Debt collectors cannot ask your loved ones to pay your debt. They cannot threaten to tell your family about the debt to shame you into paying it. And they cannot continue to call your family once they have made contact. All of those tactics are illegal, and you can sue if a debt collector breaks the law.
If you or a debt settlement company working for you negotiates a settlement with your creditor or debt collector, the calls should stop. However, debt settlement companies cannot guarantee that all collection calls will stop.
The FDCPA regulates collection agencies and many debt buyers. All you have to do to stop calls from these people is to write a cease-and-desist letter and send it to them. If they ignore the letter, you probably have the right to sue them.
However, the FDCPA does not apply to original creditors like your bank or credit card company. If you’re getting calls from the collection department of an original creditor, you can write them a cease-and-desist letter, and they might have to stop contact. Some states like California have laws like the FDCPA that cover original creditors. But without a state law protecting you, original creditors can be much more aggressive than debt collectors.

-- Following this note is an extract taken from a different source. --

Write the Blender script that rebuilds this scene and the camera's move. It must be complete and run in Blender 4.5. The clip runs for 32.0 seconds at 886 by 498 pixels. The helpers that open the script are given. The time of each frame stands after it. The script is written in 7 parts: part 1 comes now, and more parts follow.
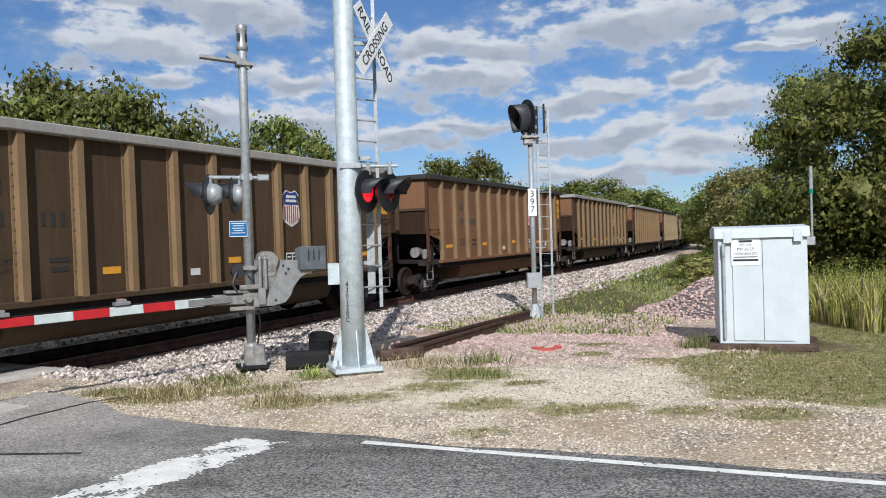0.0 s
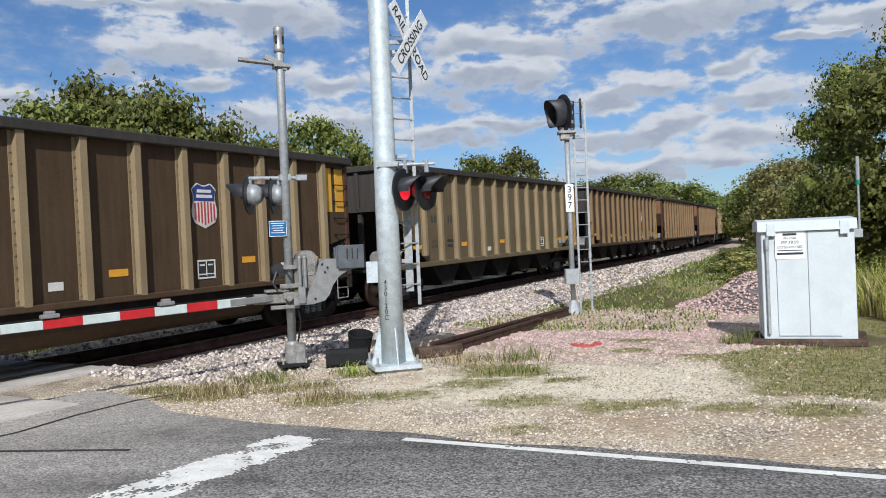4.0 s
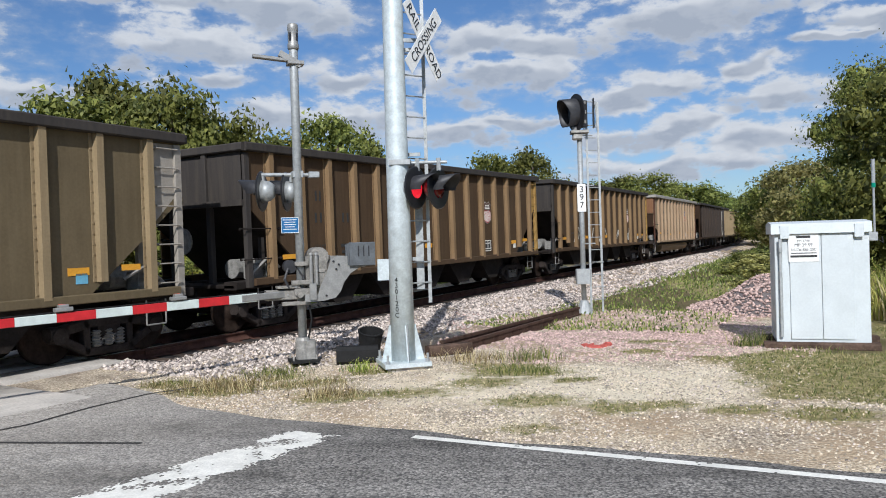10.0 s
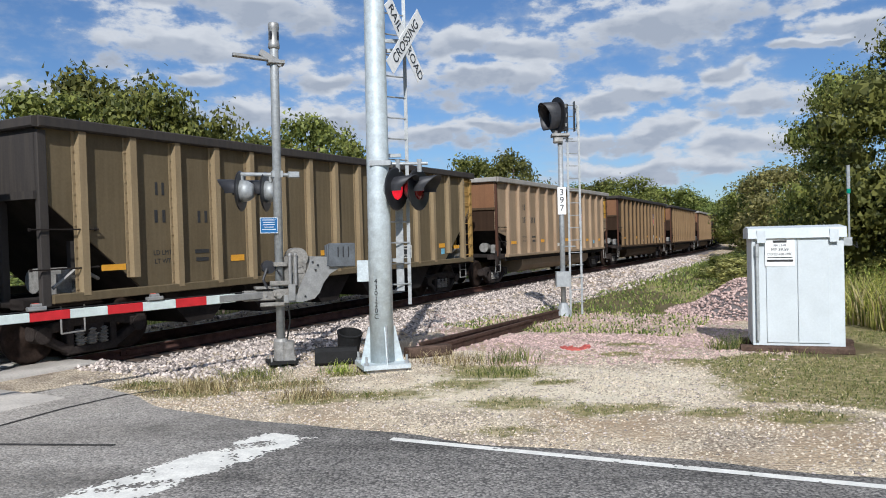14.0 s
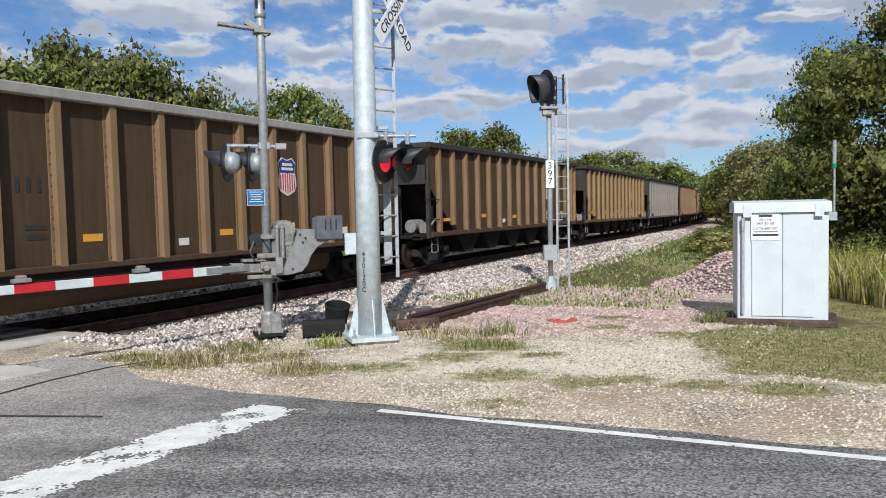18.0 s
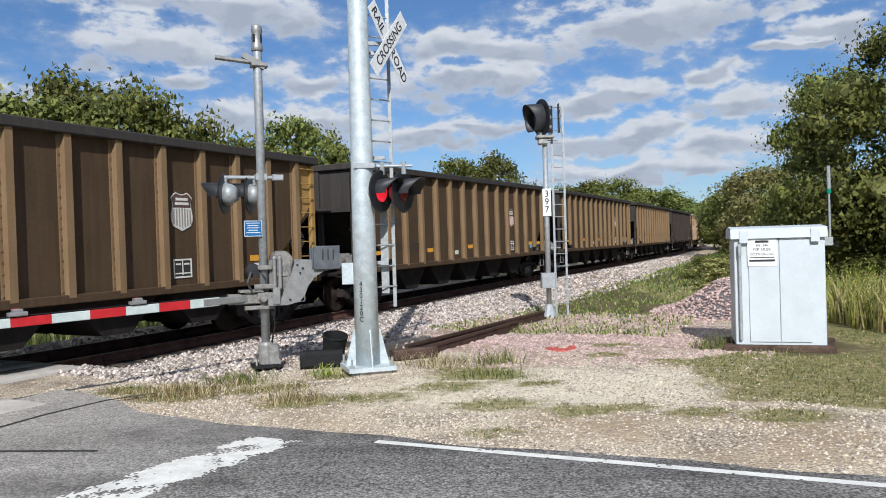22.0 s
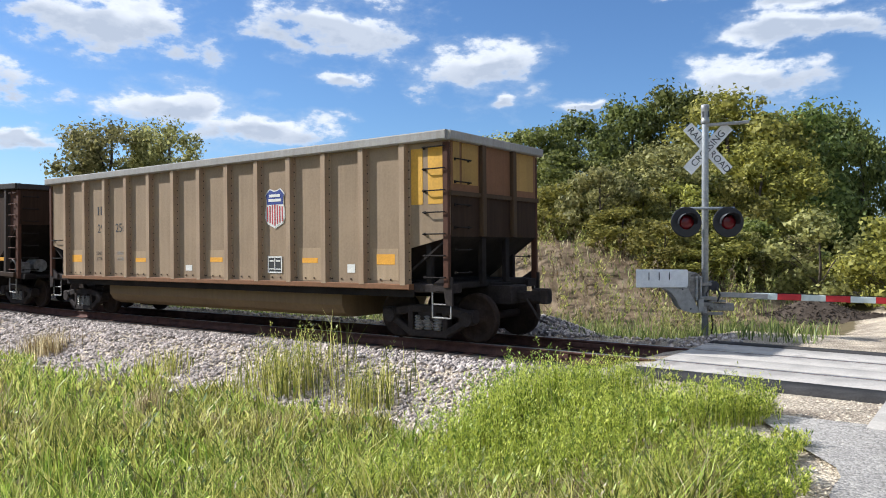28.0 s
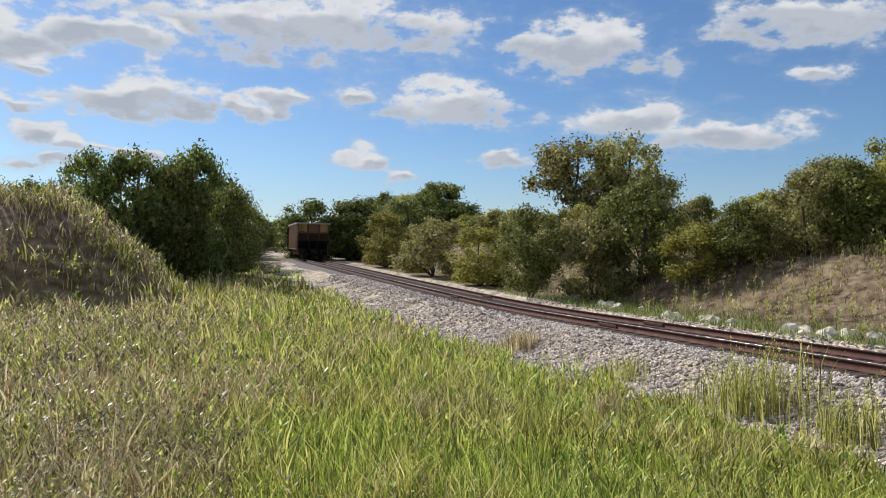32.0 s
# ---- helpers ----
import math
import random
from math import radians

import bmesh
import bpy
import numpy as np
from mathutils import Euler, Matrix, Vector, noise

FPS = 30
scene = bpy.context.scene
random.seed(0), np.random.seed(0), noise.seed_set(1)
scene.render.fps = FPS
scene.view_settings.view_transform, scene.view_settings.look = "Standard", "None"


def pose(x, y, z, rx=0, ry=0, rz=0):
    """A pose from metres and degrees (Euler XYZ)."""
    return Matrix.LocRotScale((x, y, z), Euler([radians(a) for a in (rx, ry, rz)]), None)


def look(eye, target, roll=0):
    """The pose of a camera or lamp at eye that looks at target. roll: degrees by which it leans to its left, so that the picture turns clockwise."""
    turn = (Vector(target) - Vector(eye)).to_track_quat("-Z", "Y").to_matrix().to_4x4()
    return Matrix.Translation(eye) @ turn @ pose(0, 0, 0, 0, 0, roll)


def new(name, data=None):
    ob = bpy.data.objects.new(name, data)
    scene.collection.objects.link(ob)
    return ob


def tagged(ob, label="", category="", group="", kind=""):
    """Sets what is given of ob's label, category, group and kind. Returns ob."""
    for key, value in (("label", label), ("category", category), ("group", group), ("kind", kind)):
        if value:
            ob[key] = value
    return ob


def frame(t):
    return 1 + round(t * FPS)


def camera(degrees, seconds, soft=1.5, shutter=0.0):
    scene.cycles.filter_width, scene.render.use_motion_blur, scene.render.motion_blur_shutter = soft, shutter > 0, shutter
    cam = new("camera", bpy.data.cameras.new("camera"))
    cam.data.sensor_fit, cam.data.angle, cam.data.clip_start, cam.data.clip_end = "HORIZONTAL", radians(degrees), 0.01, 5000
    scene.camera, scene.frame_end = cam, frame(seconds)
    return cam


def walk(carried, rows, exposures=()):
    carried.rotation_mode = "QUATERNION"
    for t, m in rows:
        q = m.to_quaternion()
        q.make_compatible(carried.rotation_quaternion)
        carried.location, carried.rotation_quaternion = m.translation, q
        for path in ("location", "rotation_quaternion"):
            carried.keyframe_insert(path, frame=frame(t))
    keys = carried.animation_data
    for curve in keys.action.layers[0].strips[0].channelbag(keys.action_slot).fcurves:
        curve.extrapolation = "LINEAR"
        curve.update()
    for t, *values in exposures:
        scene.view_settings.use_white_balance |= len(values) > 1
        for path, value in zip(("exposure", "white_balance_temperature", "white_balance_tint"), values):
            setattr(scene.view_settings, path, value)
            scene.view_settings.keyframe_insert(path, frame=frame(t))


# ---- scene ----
cam = camera(61.75, 32.0, soft=1.0)
PATH = [
    (0, look((-0.002, -0.000, 1.785), (-0.002, 10.000, 1.710), -1.72)),
    (0.5, look((-0.003, -0.000, 1.785), (-0.005, 9.999, 1.699), -1.64)),
    (1, look((-0.005, -0.000, 1.785), (-0.049, 9.999, 1.709), -1.58)),
    (1.5, look((-0.007, -0.001, 1.785), (-0.103, 9.999, 1.729), -1.51)),
    (2, look((-0.009, -0.001, 1.785), (-0.170, 9.998, 1.743), -1.56)),
    (2.5, look((-0.011, -0.002, 1.785), (-0.250, 9.995, 1.740), -1.79)),
    (3, look((-0.013, -0.002, 1.785), (-0.353, 9.992, 1.730), -2.02)),
    (3.5, look((-0.014, -0.003, 1.785), (-0.472, 9.986, 1.715), -2.23)),
    (5.5, look((-0.015, -0.014, 1.784), (-0.516, 9.973, 1.639), -2.74)),
    (6, look((-0.016, -0.015, 1.784), (-0.499, 9.972, 1.640), -2.81)),
    (6.5, look((-0.018, -0.017, 1.784), (-0.558, 9.968, 1.652), -2.82)),
    (7, look((-0.021, -0.018, 1.784), (-0.684, 9.959, 1.676), -2.82)),
    (7.5, look((-0.024, -0.019, 1.784), (-0.841, 9.947, 1.700), -2.78)),
    (8, look((-0.026, -0.019, 1.784), (-0.971, 9.936, 1.716), -2.78)),
    (8.5, look((-0.027, -0.017, 1.784), (-1.019, 9.933, 1.709), -2.72)),
    (9, look((-0.027, -0.014, 1.784), (-0.969, 9.941, 1.694), -2.59)),
    (9.5, look((-0.026, -0.011, 1.784), (-0.849, 9.955, 1.665), -2.22)),
    (10, look((-0.025, -0.007, 1.784), (-0.663, 9.972, 1.676), -1.77)),
    (10.5, look((-0.024, -0.004, 1.784), (-0.459, 9.986, 1.700), -1.36)),
    (11, look((-0.022, -0.002, 1.784), (-0.261, 9.995, 1.723), -1.08)),
    (11.5, look((-0.020, 0.000, 1.784), (-0.094, 10.000, 1.751), -0.97)),
    (12, look((-0.018, 0.002, 1.784), (-0.022, 10.002, 1.755), -1.05)),
    (12.5, look((-0.017, 0.004, 1.783), (-0.057, 10.004, 1.750), -1.20)),
    (13, look((-0.017, 0.006, 1.783), (-0.192, 10.005, 1.732), -1.35)),
    (13.5, look((-0.017, 0.008, 1.783), (-0.357, 10.002, 1.713), -1.51)),
    (15.5, look((-0.024, 0.021, 1.783), (-0.352, 10.013, 1.528), -0.71)),
    (16, look((-0.024, 0.022, 1.783), (-0.286, 10.013, 1.423), -0.42)),
    (16.5, look((-0.023, 0.023, 1.783), (-0.237, 10.011, 1.343), -0.38)),
    (17, look((-0.021, 0.022, 1.783), (-0.212, 10.009, 1.302), -0.53)),
    (17.5, look((-0.019, 0.019, 1.783), (-0.218, 10.005, 1.304), -0.80)),
    (18, look((-0.016, 0.013, 1.783), (-0.237, 10.000, 1.324), -1.05)),
    (18.5, look((-0.013, 0.005, 1.783), (-0.262, 9.993, 1.344), -1.32)),
    (19, look((-0.009, -0.002, 1.783), (-0.280, 9.985, 1.354), -1.49)),
    (19.5, look((-0.005, -0.007, 1.783), (-0.285, 9.982, 1.393), -1.58)),
    (20, look((-0.001, -0.009, 1.783), (-0.276, 9.982, 1.457), -1.47)),
    (20.5, look((0.003, -0.010, 1.783), (-0.252, 9.984, 1.548), -1.40)),
    (21, look((0.006, -0.008, 1.783), (-0.230, 9.988, 1.625), -1.38)),
    (21.5, look((0.009, -0.003, 1.783), (-0.204, 9.994, 1.682), -1.49)),
    (22, look((0.011, 0.003, 1.783), (-0.187, 10.001, 1.714), -1.64)),
    (22.5, look((0.011, 0.010, 1.783), (-0.189, 10.008, 1.732), -1.71)),
    (23, look((0.010, 0.018, 1.783), (-0.205, 10.015, 1.750), -1.64)),
    (23.5, look((0.007, 0.022, 1.783), (-0.266, 10.019, 1.757), -1.51)),
    (24, look((0.002, 0.025, 1.783), (-0.421, 10.016, 1.768), -1.42)),
    (24.5, look((-0.001, 0.026, 1.783), (-0.698, 10.001, 1.779), -1.31)),
    (26.5, look((-0.168, -0.110, 1.774), (-6.007, 8.008, 1.869), -0.04)),
    (27, look((-0.200, -0.172, 1.776), (-8.433, 5.504, 1.823), 0.60)),
    (27.4, look((-0.216, -0.206, 1.777), (-9.830, 2.545, 1.756), 0.62)),
    (27.5, look((-0.218, -0.210, 1.777), (-10.053, 1.599, 1.762), 0.19)),
    (28, look((-0.216, -0.217, 1.778), (-10.002, -2.277, 1.719), -0.09)),
    (28.5, look((-0.229, -0.238, 1.779), (-9.150, -4.756, 1.731), -0.16)),
    (29, look((-0.245, -0.240, 1.780), (-8.458, -5.945, 1.700), 0.12)),
    (29.5, look((-0.255, -0.232, 1.782), (-8.061, -6.482, 1.719), 0.63)),
    (30, look((-0.266, -0.237, 1.783), (-7.805, -6.807, 1.768), 1.01)),
    (30.5, look((-0.277, -0.251, 1.784), (-7.604, -7.057, 1.797), 1.14)),
    (31, look((-0.287, -0.265, 1.785), (-7.442, -7.251, 1.807), 1.07)),
    (31.5, look((-0.294, -0.276, 1.785), (-7.318, -7.394, 1.811), 0.98)),
    (32, look((-0.299, -0.281, 1.785), (-7.221, -7.498, 1.814), 0.76)),
]
walk(cam, PATH, ((0.0, -0.12, 6100, 10), (26.0, -0.06, 6080, 10), (27.0, 0.12, 6000, 10), (27.5, 0.25, 6040, 10), (28.0, 0.42, 6060, 10), (28.5, 0.26, 6260, 10), (29.0, 0.08, 6440, 10), (32.0, 0.03, 6480, 10)))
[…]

Still, they can’t call any time they want, and they cannot be abusive. Laws that cover abuse by original creditors include the Truth in Lending Act, the Equal Credit Opportunity Act, the Fair Credit Reporting Act, as well as other federal and state Unfair or Deceptive Practices Acts.
The FDCPA does not allow debt collectors to call you at any time or place that you tell them is “inconvenient.” If you don’t want calls at work, the law says that you only have to tell the collector not to call you at work. Write down the date and time you told the collector to stop calling.
But what if a collector won’t stop calling you at work? In that case, keep a record of the time and date of any unwanted calls and write a cease-and-desist letter referencing the time and date you asked them to stop calling, noting the additional times and days that they called, and perhaps remaining them that the FDCPA allows you to recover up to $1,000 in statutory damages, plus court costs and attorney fees.